The greatest tragedy is for American workers, who are suffering the largest reduction in real wages since the 1970s. Real average hourly earnings fell 1% in June alone and are now down 3.6% in the last 12 months. Average real weekly earnings fell even more, 4.4%, because of a decline in the average workweek.
Real wages have fallen in 10 of the last 13 months, and they have now fallen more since President Biden took office than they did during the recession caused by the financial crisis. From December 2008 to a trough in real earnings in February 2012, real average hourly earnings fell 1.8% measured in 1982-1984 dollars, according to BLS. They have fallen 4.8% since January 2021.
The policy implications are clear enough. The Fed has every reason to keep tightening. Real interest rates remain negative, and the Fed has only recently stopped adding to its bloated balance sheet.

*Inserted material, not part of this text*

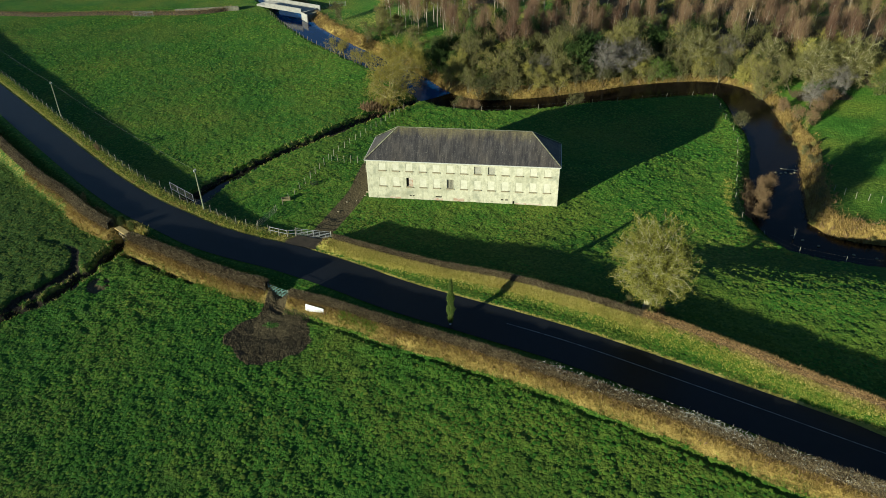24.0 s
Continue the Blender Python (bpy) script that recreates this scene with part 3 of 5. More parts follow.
def pierced(length, height, thick, holes):
    """A wall along x with its outer face at y = 0 looking to -y, and recesses (x0, x1, z0, z1, depth) sunk into it."""
    xs = sorted({0.0, length, *(v for h in holes for v in h[:2])})
    zs = sorted({-0.4, height, *(v for h in holes for v in h[2:4])})
    bm = bmesh.new()

    def sunk(x, z):
        for a, b, c, d, deep in holes:
            if a < x < b and c < z < d:
                return deep
        return 0.0
    depth = [[sunk((a + b) / 2, (c + d) / 2) for c, d in zip(zs, zs[1:])] for a, b in zip(xs, xs[1:])]

    def quad(*p):
        bm.faces.new([bm.verts.new(v) for v in p])
    for i, (a, b) in enumerate(zip(xs, xs[1:])):
        for j, (c, d) in enumerate(zip(zs, zs[1:])):
            y = depth[i][j]
            quad((a, y, c), (b, y, c), (b, y, d), (a, y, d))
            if i + 1 < len(depth) and depth[i + 1][j] != y:
                w = depth[i + 1][j]
                p = [(b, y, c), (b, w, c), (b, w, d), (b, y, d)]
                quad(*p)
            if j + 1 < len(depth[i]) and depth[i][j + 1] != y:
                w = depth[i][j + 1]
                quad((a, y, d), (b, y, d), (b, w, d), (a, w, d))
    for p in ([(0, thick, -0.4), (0, thick, height), (length, thick, height), (length, thick, -0.4)],
              [(0, 0, height), (length, 0, height), (length, thick, height), (0, thick, height)],
              [(0, 0, -0.4), (0, 0, height), (0, thick, height), (0, thick, -0.4)],
              [(length, 0, -0.4), (length, thick, -0.4), (length, thick, height), (length, 0, height)]):
        quad(*p)
    bmesh.ops.remove_doubles(bm, verts=bm.verts, dist=0.0005)
    bmesh.ops.recalc_face_normals(bm, faces=bm.faces)
    return bm


mill = thing("mill_building", (0, 0, 0), "long derelict cream-rendered mill with a hipped slate roof and blocked windows", "building")
BAYS = [2.2 + 1.89 * i for i in range(13)]
UP, LOW = (4.42, 5.52), (2.02, 3.38)
holes = []
for i, c in enumerate(BAYS):
    for row, (z0, z1) in enumerate((LOW, UP)):
        half = 0.46
        deep = 0.055 if (i * 7 + row * 3) % 4 else 0.075
        if (row, i) in ((0, 2), (0, 5), (1, 7), (1, 8)):
            deep = 0.3
        holes.append((c - half, c + half, z0, z1, deep))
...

The Fed downplays the role of the money supply these days. But to the extent the boom in M2 in 2020 and 2021 played a role in inflation, the rate of money growth has slowed dramatically in recent weeks. Monetary policy works with long and variable lags, as Milton Friedman taught, so by that logic today’s tightening will hit the economy in 2023.
This assumes the Fed doesn’t blink if the jobless rate rises and political criticism follows. Our contributors Phil Gramm and Mike Solon point out that when inflation last approached 9%, in 1973, it went on to average 9% for the next eight years. That’s because policy makers lacked the will to contain it.
As for fiscal policy, rising inflation should take more domestic Congressional spending sprees off the table. That includes a slimmed down, $1 trillion version of Build Back Better and the so-called competitiveness bill now in House-Senate conference. The latter’s $200 billion-$300 billion cost, which will add to the deficit, will do more harm than good.
The argument that a tax increase to reduce the deficit would reduce inflation ignores the damage that higher taxes would do to the supply side of the economy. With interest rates likely to rise sharply, the economy will slow and the timing of a tax increase on businesses and the wealthy couldn’t be worse. Senators Joe Manchin and Kyrsten Sinema can do the country a favor by finally ending the Beltway drama over all of this tax and spending.
The return of virulent inflation didn’t have to happen, and the experience should discredit the policies that brought it on. The splurge of spending in 2020 and 2021, under Presidents Trump and Biden, spurred excessive demand. The Fed kept the monetary spigots open for too long, as Washington became enamored with Modern Monetary Theory.
Whatever short-term financial help to Americans that Democrats provided with their trillions of dollars in welfare payments has been more than offset by inflation. The U.S. needs a return to growth economics rooted in stable money, supply-side tax policy, deregulation and fiscal restraint. That agenda hasn’t been as important since 1980.